Soft labels for Multi-label problems

(Arkar Aung) #1

Is there a way to feed in soft labels for multi-label problems? Normally, what we would do is have delimited labels in csv file and then ImageItemList will take care of everything. But that is assuming that every label will be converted to 1. This is what traditional training looks like. But imagine the case where the training labels are not gold-standard and thus the values associated with the labels are probability values (soft labels). My goal is to have soft labels (like 0.8, 0.5, depending on how unsure the ground truth label is) for multiple labels and train the network with those multiple soft labels. The intuition is to backpropagate lesser for those labels with smaller probability values (and thus making only smaller adjustments to weights for those labels where the ground truth is not very sure of the actual class).

Example with plant dataset:

Here the labels such as, partly_cloudy, primary for a particular image will finally be converted to numerical values such as [0 1 0 0 0 1] (assuming that the places of 1’s correspond to the class partly_cloudy and primary respectively and there are a total of 6 labels). But, for example, if we are not sure about partly_cloudy and we are only 70% confident, the soft label scheme would be something like [0 0.7 0 0 0 1] for training label.

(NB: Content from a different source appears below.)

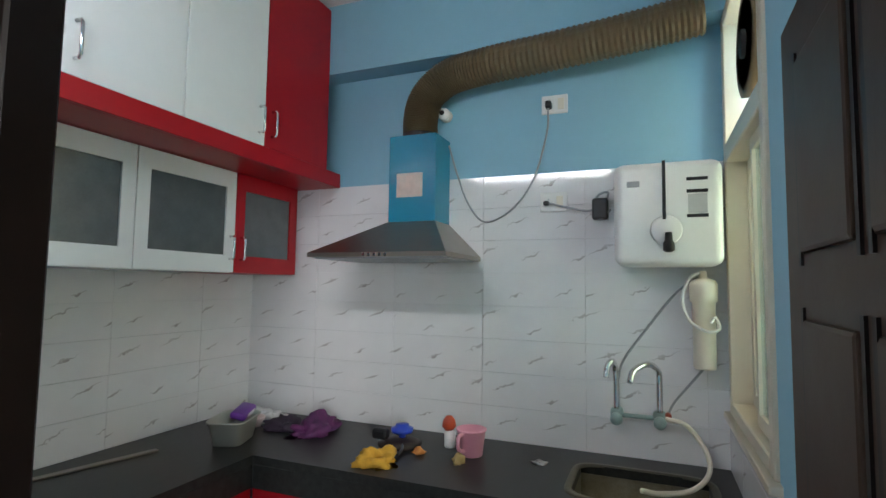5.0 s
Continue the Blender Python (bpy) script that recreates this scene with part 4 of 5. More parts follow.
filt = thing("filter_cartridge", "ivory inline filter housing with looped tubes under the purifier", "water filter")
part("housing", lathe(bmesh.new(), [(0.036, 0), (0.04, 0.01), (0.04, 0.25), (0.048, 0.255), (0.05, 0.32), (0.04, 0.335), (0.015, 0.345), (0.012, 0.37)], (1.985, -1.865, 1.275), 22), CREAM_PL, filt, "", True)
part("tube", pipe(bmesh.new(), curve_points([(1.985, -1.865, 1.64), (1.97, -1.82, 1.62), (1.95, -1.79, 1.54), (1.94, -1.81, 1.46), (1.93, -1.87, 1.42), (1.94, -1.91, 1.43), (1.94, -1.90, 1.47), (1.94, -1.885, 1.45)]), 0.006, 8), WHITE_PL, filt, "", True)
part("tube", pipe(bmesh.new(), curve_points([(1.99, -1.85, 1.62), (2.0, -1.77, 1.56), (2.01, -1.65, 1.40), (2.02, -1.57, 1.28), (2.02, -1.55, 1.2)]), 0.005, 8), GREY_PL, filt, "", True)
part("tube", pipe(bmesh.new(), curve_points([(1.985, -1.86, 1.275), (2.0, -1.82, 1.22), (2.01, -1.76, 1.14), (2.01, -1.735, 1.09)]), 0.005, 8), GREY_PL, filt, "", True)

hose = thing("waste_hose", "pale flexible hose from the tap into the sink", "hose")
part("tube", pipe(bmesh.new(), curve_points([(1.99, -1.725, 1.075), (1.97, -1.80, 1.06), (1.93, -1.86, 0.98), (1.88, -1.86, 0.92), (1.80, -1.80, 0.885), (1.74, -1.70, 0.88), (1.70, -1.64, 0.895)]), 0.009, 10), CREAM_PL, hose, "", True)

taps = thing("wall_taps", "pair of chrome swan-neck taps with greenish crust on the tiles", "tap")
CRUST = mat("limescale_chrome", (0.35, 0.47, 0.46), 0.5, 0.4, vary=0.3, scale=25)
for y, reach, yy in ((-1.545, 0.05, 0.03), (-1.705, 0.14, 0.09)):
    body = part("valve", lathe(bmesh.new(), [(0.02, 0.0), (0.026, -0.01), (0.024, -0.045), (0.014, -0.06)], (KE - 0.009, y, 1.075), 18, "x"), CRUST, taps, "crusted valve", True)
    part("spout", pipe(bmesh.new(), curve_points([(KE - 0.05, y, 1.09), (KE - 0.05, y, 1.20), (KE - 0.055, y + 0.005, 1.255), (KE - 0.07 - reach * 0.3, y + yy * 0.45, 1.285), (KE - 0.07 - reach * 0.7, y + yy, 1.265), (KE - 0.07 - reach * 0.9, y + yy * 1.15, 1.225)]), 0.012, 12), CHROME, taps, "", True)
    part("knob", lathe(bmesh.new(), [(0.02, -0.055), (0.024, -0.06), (0.024, -0.075), (0.012, -0.082)], (KE - 0.009, y, 1.06), 12, "x"), CRUST, taps, "", True)
part("cross_pipe", pipe(bmesh.new(), [(KE - 0.035, -1.56, 1.068), (KE - 0.035, -1.69, 1.068)], 0.009, 10), CRUST, taps, "", True)
part("red_mark", lathe(bmesh.new(), [(0.012, -0.03), (0.012, -0.05)], (KE - 0.009, -1.735, 1.085), 10, "x"), mat("rusty_red", (0.35, 0.08, 0.04), 0.6), taps)

# kitchen window
win = thing("window_kitchen", "beige aluminium sliding window with glass panes", "window")
win["kind"] = "structure"
WY = KS
for nm, row in (("frame", (1.25, 1.30, WY - 0.10, WY + 0.012, 1.12, 2.62)), ("frame", (1.945, 1.99, WY - 0.10, WY + 0.012, 1.12, 2.62)), ("frame", (1.30, 1.945, WY - 0.10, WY + 0.012, 1.12, 1.165)), ("frame", (1.30, 1.945, WY - 0.10, WY + 0.012, 2.58, 2.62)), ("transom", (1.30, 1.945, WY - 0.10, WY + 0.012, 2.05, 2.12))):
    part(nm, soft_box(*row, r=0.004, segments=1), ALU, win)
for x0, x1, dy in ((1.30, 1.63, -0.03), (1.60, 1.945, -0.07)):
    s = bmesh.new()
    for row in ((x0, x0 + 0.035, WY + dy - 0.012, WY + dy + 0.012, 1.165, 2.05), (x1 - 0.035, x1, WY + dy - 0.012, WY + dy + 0.012, 1.165, 2.05), (x0 + 0.035, x1 - 0.035, WY + dy - 0.012, WY + dy + 0.012, 1.165, 1.205), (x0 + 0.035, x1 - 0.035, WY + dy - 0.012, WY + dy + 0.012, 2.01, 2.05)):
        box(s, *row)
    sash = part("sash", s, ALU, win)
    g = part("pane", boxes((x0 + 0.035, x1 - 0.035, WY + dy - 0.002, WY + dy + 0.002, 1.205, 2.01)), GLASS_GREEN, sash)
    g.visible_shadow = False
part("sill", soft_box(1.22, 2.02, WY - 0.01, WY + 0.03, 1.095, 1.12, 0.004), ALU, win)
fan = thing("exhaust_fan", "dark exhaust fan in the upper window light", "fan", at=pose(1.62, WY - 0.03, 2.36))
part("housing", lathe(bmesh.new(), [(0.17, 0.02), (0.17, -0.03), (0.145, -0.03), (0.145, 0.02)], n=28, axis="y"), DUCT_GOLD, fan, "", True)
part("motor", lathe(bmesh.new(), [(0.045, 0.03), (0.045, -0.06)], n=16, axis="y"), BLACK_PL, fan, "", True)
for k in range(4):
    a = math.pi / 2 * k + 0.4
    part("blade", boxes((0.04, 0.14, -0.012, -0.004, -0.03, 0.03)), GREY_PL, fan).matrix_basis = Matrix.Rotation(a, 4, "Y")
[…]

If they are one-hot (not really ones I understand) encoded, you can use the data block API and pass the option encoded=True (not sure of the name) at your label call. This should work.


(Arkar Aung) #3

Thanks for your reply @sgugger. Are you talking about one_hot in MultiCategoryList? I cannot find encoded that you mentioned.



Yes, that one! Sorry I didn’t remember the name properly :wink:


(Arkar Aung) #5

Thanks a lot for you time @sgugger. I tried to figure out what I wanted to do. But I am having some problems understanding how to plug in MultiCategoryList with ImageItemList.

What I have right now is a dataframe such as:

Essentially, the network would have four output nodes with sigmoid activation units and the training labels are probability values.

I want to pass those classes with MultiCategoryList.

What I am currently doing is:

data_src = (ImageItemList.from_df(df=df, path=parent_path, folder='train')
            .label_from_df(cols=['class1','class2','class3','class4'], label_cls=MultiCategoryList))

How can I connect this up with MultiCategoryList where I would say one_hot to be True?

1 Like

(Arkar Aung) #6

What I found out was that if I treat my lables as FloatList rather than MultiCategoryList, I can at least create a DataBunch.

One more thing which makes me wonder is: Are the labels of MultiCategoryList essentially similar to FloatList with values being 1.0 for correct classes and 0.0 for incorrect classes?



In your label col:

data_src = (ImageItemList.from_df(df=df, path=parent_path, folder='train')
            .label_from_df(cols=['class1','class2','class3','class4'], label_cls=MultiCategoryList, one_hot=True))

and don’t forget to split before.

Using FloatList will also work, but it will make the loss function of your model MSE, so you will need to adjust that manually.


(Arkar Aung) #8

Oh I see. Thanks a lot for pointing out that the loss will be MSE with FloatList.

When I tried what you mentioned, DataBunch shows something like this for labels:

y: MultiCategoryList

I thought it didn’t work. But when I checked the batch of y values in train_dl, floating point values are indeed loaded.



You also have to pass classes when using one-hot encoded labels like this, because the API can’t guess them. That’s why your visualization is weird. It will still be a bit weird though, as your labels are supposed to be 0. or 1. and they won’t.


(Arkar Aung) #10

Thanks again for pointing that out. I thought specifying cols was enough.

So, it should be something like this. Is it correct?

data_src = (ImageItemList.from_df(df=df, path=parent_path, folder='train')
            .label_from_df(cols=['class1','class2','class3','class4'], label_cls=MultiCategoryList, one_hot=True, classes=['class1','class2','class3','class4']))

MultiCategoryList should pick up that extra kwarg, classes from label_from_df, is that correct?



It should yes, though your are right,specifying cols should be enough. Let me know if this new line changes anything.


(Arkar Aung) #12

As far as I can see, the addition of classes parameter does not change anything. As expected, the output for labels with probabilities values are not show (as you have mentioned).


(Peter Zacho) #13

Did you manage to solve this problem? I’m really interested as I’ve got a similar data set. Any references to working code is much appreciated.


(Arkar Aung) #15

Yes, I solved by specifying MultiCategoryList for label_cls and one_hot as True. Also add cols parameter.